In fact, it’s even more important. If your product portfolio includes items like cushions, pillows, lamps or linens, among others, this section is for you.
Yours is the perfect example of the importance of dimensional weight for businesses that want to reduce shipping costs. To do this, you’ll need to plan which products you are going to offer in your online shop and how you can efficiently prepare them for delivery.
Many online shops, those that haven’t read this article and don’t know about dimensional weight, are surprised when they receive a rate of 12 or even 15 kg to ship a pillow. They can be surprised for two reasons: 1) they don’t know or understand the concept behind dimensional or volumetric weight and 2) they haven’t searched for strategies to send the same item, for less.
With industrial solutions, you can introduce the products in a plastic bag to press them and extract the air from them, leaving the items reduced to their minimum. Rolling, pressing or extracting the air with a vacuum machine, possibilities are endless but the goal is the same: to reduce the space they take and, therefore, reduce shipping costs.
Although industrial solutions are certainly very beneficial for some items, rolling or pressing the products can make the volume go down by 50 to 80%. For a pillow that is 80x40x25 (13.3 kg), the shipping can be easily optimised by reducing its measurements to 40x20x20 (2.7 kg dimensional weight).
At the end of the day, you can always get inspiration from the professionals of eCommerce that sell similar products to yours.
For instance, Ikea. The Swedish furniture company was a pioneer in optimisation for transportation and shipping. They applied it to all products: furniture, home accessories, mattresses and everything in between. This allowed them to maximise the number of products that customers could take home in their own car, on the same trip.
Items with high volume but light in weight are rarely delivered ready-to-use. Instead, they are packaged with dimensional weight in mind, p.e. Knavel pillows (90x40x20) can have their dimensional weight transformed from 12 kg to 1.5 kg (40x15x15). This is a reduction of almost 90%!
For items like lamps, we recommend working alongside the suppliers and manufacturers to create a design that is compact, cheap to ship and easy to assemble for your buyers once the order arrives. This trick is also used by Ikea. Most of the time, the packaged product takes up less space than the finished product.

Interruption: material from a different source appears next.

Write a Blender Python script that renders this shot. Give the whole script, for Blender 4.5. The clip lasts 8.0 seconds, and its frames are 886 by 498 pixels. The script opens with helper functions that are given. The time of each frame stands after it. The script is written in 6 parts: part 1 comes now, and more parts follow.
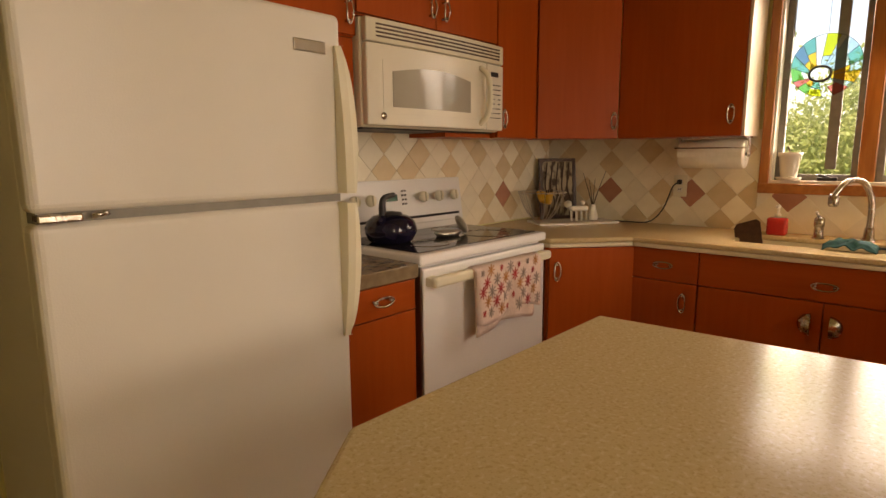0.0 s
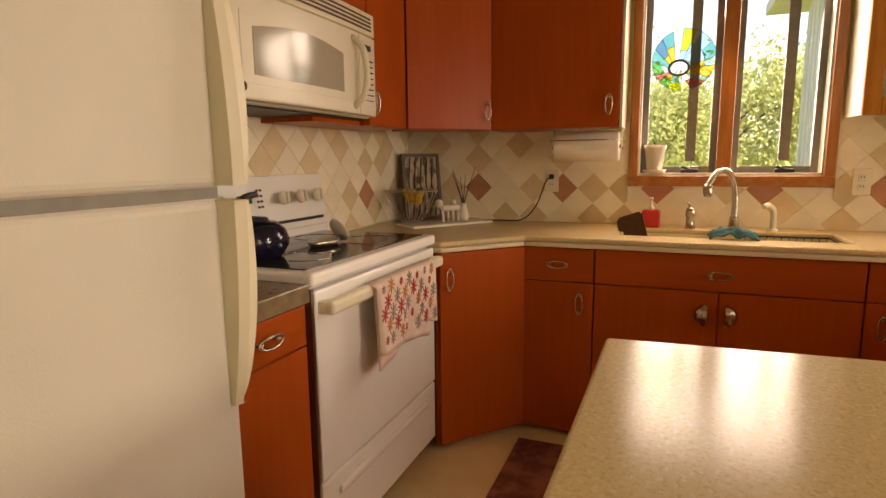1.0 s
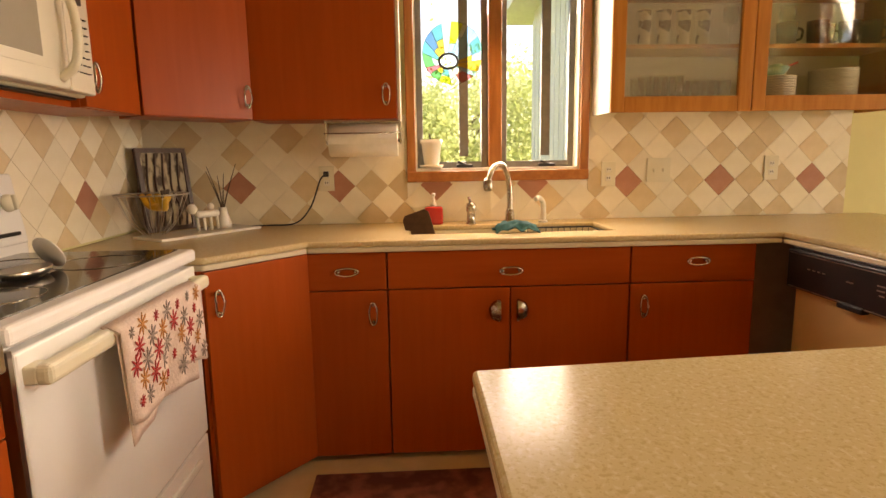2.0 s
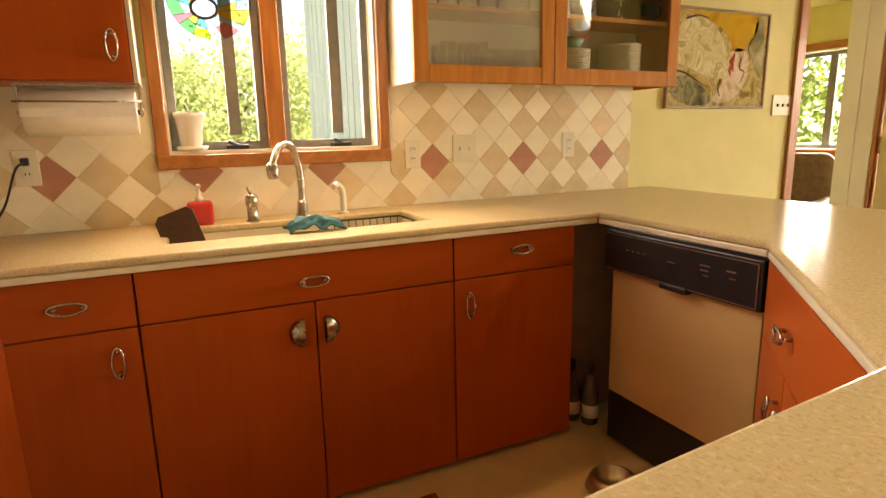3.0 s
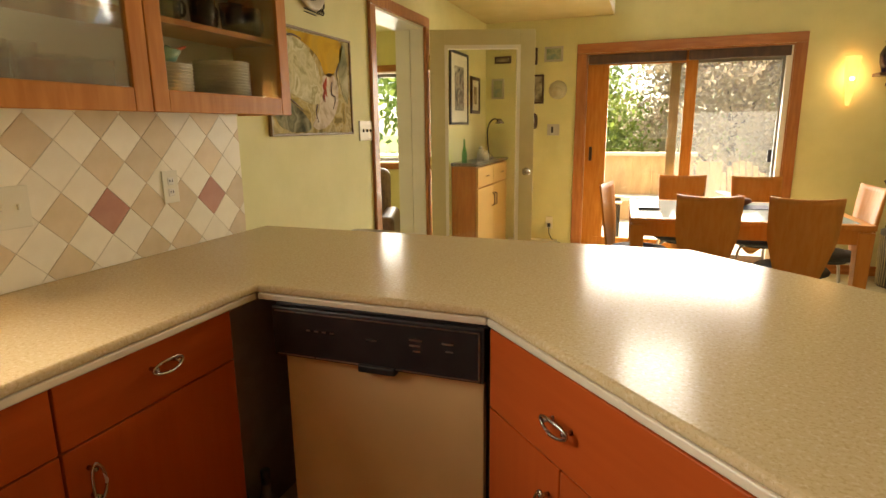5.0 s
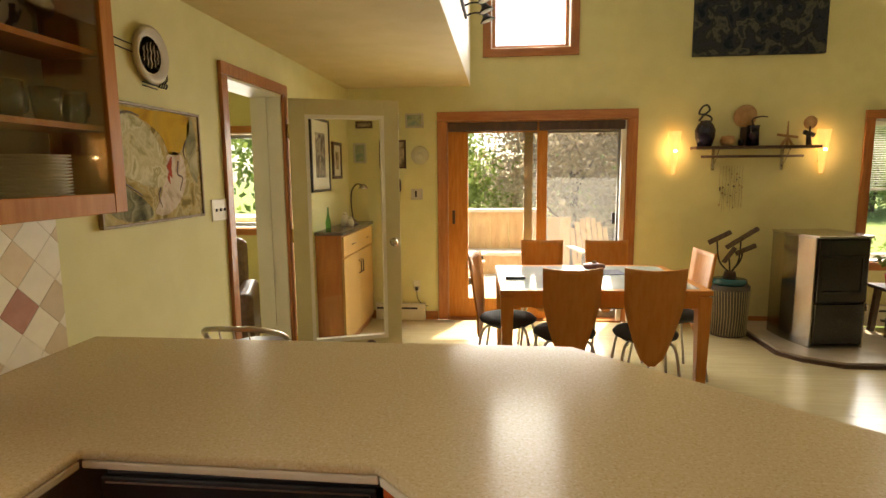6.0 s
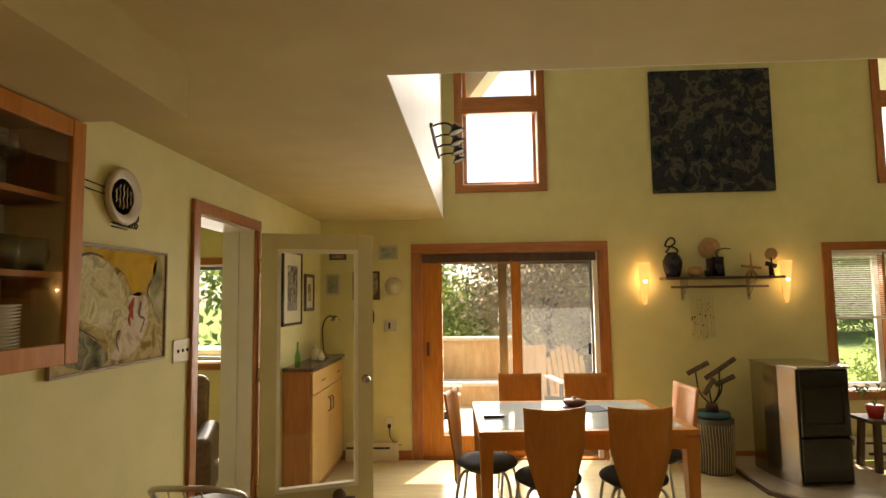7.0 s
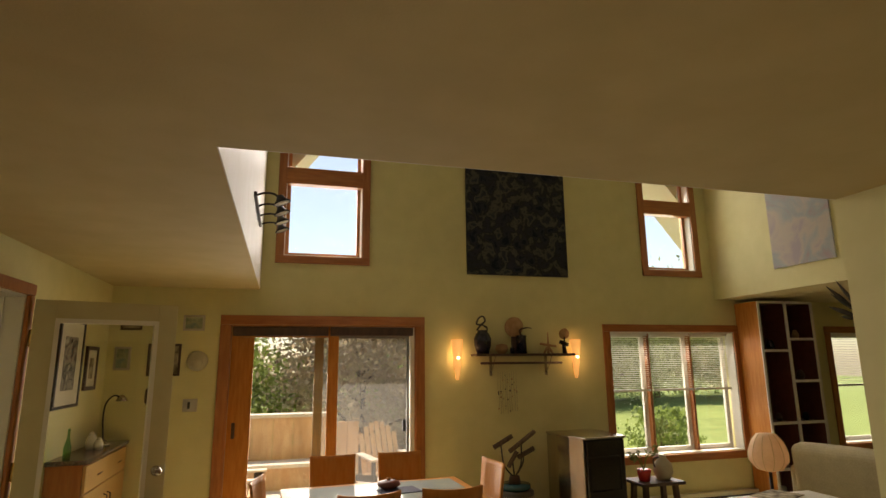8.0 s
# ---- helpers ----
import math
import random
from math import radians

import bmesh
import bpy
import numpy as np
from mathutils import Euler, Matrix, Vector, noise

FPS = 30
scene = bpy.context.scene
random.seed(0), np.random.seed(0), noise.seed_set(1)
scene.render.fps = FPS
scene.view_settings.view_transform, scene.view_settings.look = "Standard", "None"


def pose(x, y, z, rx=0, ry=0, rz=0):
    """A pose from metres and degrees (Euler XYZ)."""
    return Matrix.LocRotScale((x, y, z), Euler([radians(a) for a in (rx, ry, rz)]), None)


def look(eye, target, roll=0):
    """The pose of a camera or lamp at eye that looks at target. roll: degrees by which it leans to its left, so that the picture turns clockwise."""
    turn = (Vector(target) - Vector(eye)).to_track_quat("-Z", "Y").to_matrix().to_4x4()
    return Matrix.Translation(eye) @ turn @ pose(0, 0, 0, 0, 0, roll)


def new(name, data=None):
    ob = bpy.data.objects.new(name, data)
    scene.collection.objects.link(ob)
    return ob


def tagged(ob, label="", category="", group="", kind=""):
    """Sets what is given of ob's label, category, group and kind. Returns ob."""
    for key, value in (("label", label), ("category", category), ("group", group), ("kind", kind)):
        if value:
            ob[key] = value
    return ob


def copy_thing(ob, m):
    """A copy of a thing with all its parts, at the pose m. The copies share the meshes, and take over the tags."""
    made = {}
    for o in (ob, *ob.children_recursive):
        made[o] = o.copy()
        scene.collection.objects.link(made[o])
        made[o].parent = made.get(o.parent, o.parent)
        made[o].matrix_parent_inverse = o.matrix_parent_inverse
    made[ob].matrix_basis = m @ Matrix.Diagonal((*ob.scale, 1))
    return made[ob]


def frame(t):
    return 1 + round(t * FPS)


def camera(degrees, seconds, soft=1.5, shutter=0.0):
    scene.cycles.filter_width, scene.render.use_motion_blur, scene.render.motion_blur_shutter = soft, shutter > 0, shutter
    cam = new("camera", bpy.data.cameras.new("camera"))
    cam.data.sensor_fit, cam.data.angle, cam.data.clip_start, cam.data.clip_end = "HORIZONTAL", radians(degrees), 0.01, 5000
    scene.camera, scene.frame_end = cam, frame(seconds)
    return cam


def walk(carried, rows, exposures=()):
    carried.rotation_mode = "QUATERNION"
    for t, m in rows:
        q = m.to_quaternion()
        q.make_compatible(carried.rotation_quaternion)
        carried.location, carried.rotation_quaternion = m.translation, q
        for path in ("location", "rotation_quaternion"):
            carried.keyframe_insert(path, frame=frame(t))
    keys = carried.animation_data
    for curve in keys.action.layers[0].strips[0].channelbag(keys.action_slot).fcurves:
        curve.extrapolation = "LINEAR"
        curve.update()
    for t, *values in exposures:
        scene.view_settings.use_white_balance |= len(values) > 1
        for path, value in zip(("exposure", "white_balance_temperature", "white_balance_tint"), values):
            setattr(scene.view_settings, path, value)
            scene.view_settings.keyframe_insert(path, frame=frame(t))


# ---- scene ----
cam = camera(76.2, 8.0)
PATH = [
    (0, (0.124, 1.269, 1.277), (1.597, 2.582, 0.951), -0.4),
    (0.5, (0.216, 1.554, 1.238), (1.874, 2.628, 0.922), -0.5),
    (1, (0.322, 1.771, 1.219), (2.152, 2.514, 0.908), -0.6),
    (1.5, (0.436, 1.917, 1.206), (2.392, 2.19, 0.893), -1.0),
    (1.7, (0.494, 1.936, 1.2), (2.467, 2.053, 0.892), -0.8),
    (2.8, (0.939, 1.964, 1.196), (2.778, 1.287, 0.794), -1.4),
    (3, (1.051, 1.931, 1.192), (2.824, 1.098, 0.788), -1.2),
    (3.5, (1.193, 1.866, 1.178), (2.7, 0.619, 0.762), -1.2),
    (4, (1.394, 1.864, 1.203), (2.548, 0.29, 0.767), -1.1),
    (4.5, (1.532, 1.842, 1.25), (2.471, 0.133, 0.805), -0.9),
    (4.7, (1.59, 1.822, 1.28), (2.411, 0.052, 0.838), -0.8),
    (5.8, (1.741, 1.672, 1.454), (2.041, -0.278, 1.121), -0.4),
    (6, (1.755, 1.622, 1.5), (1.958, -0.35, 1.232), -0.5),
    (6.5, (1.78, 1.569, 1.553), (1.969, -0.421, 1.513), -0.7),
    (7, (1.774, 1.549, 1.571), (1.878, -0.441, 1.737), -0.8),
    (7.5, (1.81, 1.565, 1.604), (1.622, -0.401, 1.921), -0.7),
    (8, (1.82, 1.554, 1.628), (1.291, -0.333, 2.025), -0.6),
]
EXPOSURES = [(0, 1.42, 8800, 25), (1.5, 1.98, 8800, 25), (3.0, 2.42, 8300, 18), (4.5, 2.08, 7600, 14), (6.0, 1.6, 7200, 13), (7.5, 0.88, 7300, 17), (8, 0.54, 7300, 18)]
walk(cam, [(t, look(eye, target, roll)) for t, eye, target, roll in PATH], EXPOSURES)

# ---------------------------------------------------------------- light
sky = bpy.data.worlds.new("sky")
scene.world = sky
sky.use_nodes = True
_n, _l = sky.node_tree.nodes, sky.node_tree.links
_t = _n.new("ShaderNodeTexSky")
_t.sky_type, _t.sun_disc = "NISHITA", False
_t.sun_elevation, _t.sun_rotation = radians(62), radians(196)
_l.new(_t.outputs[0], _n["Background"].inputs[0])
_n["Background"].inputs[1].default_value = 0.15
SUN_DIR = Vector((0.17, 0.44, -0.97))
sun = new("sun", bpy.data.lights.new("sun", "SUN"))
sun.data.energy, sun.data.angle, sun.data.color = 5.0, radians(0.6), (1.0, 0.93, 0.8)
sun.matrix_world = look((0, -20, 40), Vector((0, -20, 40)) + SUN_DIR)


def window_light(name, eye, target, w, h, watts, color=(1.0, 0.97, 0.9)):
    ob = new(name, bpy.data.lights.new(name, "AREA"))
    ob.data.shape, ob.data.size, ob.data.size_y = "RECTANGLE", w, h
    ob.data.energy, ob.data.color, ob.data.spread = watts, color, radians(130)
    ob.matrix_world = look(eye, target)
    return ob


window_light("sky_light_patio", (1.42, -4.27, 1.2), (1.42, 0, -0.6), 1.6, 1.7, 27)
window_light("sky_light_triple", (-2.45, -4.27, 1.4), (-2.45, 0, -0.6), 1.6, 1.1, 15)
window_light("sky_light_high_east", (1.48, -4.27, 3.4), (1.0, 0, 0.6), 0.75, 1.4, 13)
window_light("sky_light_high_west", (-2.53, -4.27, 3.4), (-2.0, 0, 0.6), 0.65, 1.4, 12)
window_light("sky_light_kitchen", (3.47, 1.54, 1.62), (0, 1.54, 0.2), 0.75, 0.85, 6.5)
window_light("sky_light_den", (4.7, -4.3, 1.45), (4.4, -1, 0.4), 1.3, 0.9, 10)


def spot(name, eye, target, watts, angle, size=0.04, color=(1.0, 0.62, 0.3)):
    ob = new(name, bpy.data.lights.new(name, "SPOT"))
    ob.data.energy, ob.data.spot_size, ob.data.spot_blend, ob.data.shadow_soft_size, ob.data.color = watts, radians(angle), 0.6, size, color
    ob.matrix_world = look(eye, target)


def bulb(name, at, watts, size=0.05, color=(1.0, 0.6, 0.28)):
    ob = new(name, bpy.data.lights.new(name, "POINT"))
    ob.data.energy, ob.data.shadow_soft_size, ob.data.color = watts, size, color
    ob.location = at


spot("sink_downlight", (3.0, 1.54, 2.150), (3.02, 1.54, 0), 9, 84)

# ---------------------------------------------------------------- materials
def material(name, color, rough=0.6, metal=0.0, other=None, scale=8.0, stretch=(1, 1, 1), contrast=(0.35, 0.65), bump=0.0, fine=0.0,
             gloss_var=0.0, coat=0.0, emit=None, power=0.0, per_object=0.0, detail=5.0):
    m = bpy.data.materials.new(name)
    m.use_nodes = True
    n, l = m.node_tree.nodes, m.node_tree.links
    b = n["Principled BSDF"]
    b.inputs["Base Color"].default_value = (*color, 1)
    b.inputs["Roughness"].default_value, b.inputs["Metallic"].default_value = rough, metal
    b.inputs["Coat Weight"].default_value = coat
    b.inputs["Coat Roughness"].default_value = 0.12
    if emit:
        b.inputs["Emission Color"].default_value, b.inputs["Emission Strength"].default_value = (*emit, 1), power
    if other or bump or gloss_var:
        tc, mp, tx = n.new("ShaderNodeTexCoord"), n.new("ShaderNodeMapping"), n.new("ShaderNodeTexNoise")
        mp.inputs["Scale"].default_value = stretch
        tx.inputs["Scale"].default_value, tx.inputs["Detail"].default_value = scale, detail
        l.new(tc.outputs["Object"], mp.inputs[0])
        l.new(mp.outputs[0], tx.inputs["Vector"])
        if other:
            r = n.new("ShaderNodeValToRGB")
            r.color_ramp.elements[0].position, r.color_ramp.elements[1].position = contrast
            r.color_ramp.elements[0].color, r.color_ramp.elements[1].color = (*color, 1), (*other, 1)
            l.new(tx.outputs["Fac"], r.inputs[0])
            out = r.outputs[0]
            big = n.new("ShaderNodeTexNoise")
            big.inputs["Scale"].default_value, big.inputs["Detail"].default_value = scale * 0.12, 2
            l.new(mp.outputs[0], big.inputs["Vector"])
            mx = n.new("ShaderNodeHueSaturation")
            vr = n.new("ShaderNodeMapRange")
            vr.inputs["To Min"].default_value, vr.inputs["To Max"].default_value = 0.86, 1.14
            l.new(big.outputs["Fac"], vr.inputs["Value"])
            if per_object:
                oi, ad = n.new("ShaderNodeObjectInfo"), n.new("ShaderNodeMath")
                ad.operation = "MULTIPLY_ADD"
                ad.inputs[1].default_value = per_object
                l.new(oi.outputs["Random"], ad.inputs[0])
                l.new(vr.outputs[0], ad.inputs[2])
                l.new(ad.outputs[0], mx.inputs["Value"])
            else:
                l.new(vr.outputs[0], mx.inputs["Value"])
            l.new(out, mx.inputs["Color"])
            l.new(mx.outputs[0], b.inputs["Base Color"])
        if gloss_var:
            g = n.new("ShaderNodeMapRange")
            g.inputs["To Min"].default_value, g.inputs["To Max"].default_value = max(0.02, rough - gloss_var), rough + gloss_var
            l.new(tx.outputs["Fac"], g.inputs["Value"])
            l.new(g.outputs[0], b.inputs["Roughness"])
        if bump:
            bp = n.new("ShaderNodeBump")
            bp.inputs["Strength"].default_value, bp.inputs["Distance"].default_value = bump, 0.004
            if fine:
                fx = n.new("ShaderNodeTexNoise")
                fx.inputs["Scale"].default_value, fx.inputs["Detail"].default_value = fine, 4
                l.new(mp.outputs[0], fx.inputs["Vector"])
                l.new(fx.outputs["Fac"], bp.inputs["Height"])
            else:
                l.new(tx.outputs["Fac"], bp.inputs["Height"])
            l.new(bp.outputs[0], b.inputs["Normal"])
    return m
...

Obtaining the cheapest shipping methods for online shops involves more than negotiating rates and conditions with couriers —unless you use Outvio’s preset couriers and rates. It also includes the thinking process of finding a shipping strategy for the type of packaging that you are going to use or which products need to go through a preparation process before they are packed in order to reduce their volume and reduce the shipping costs.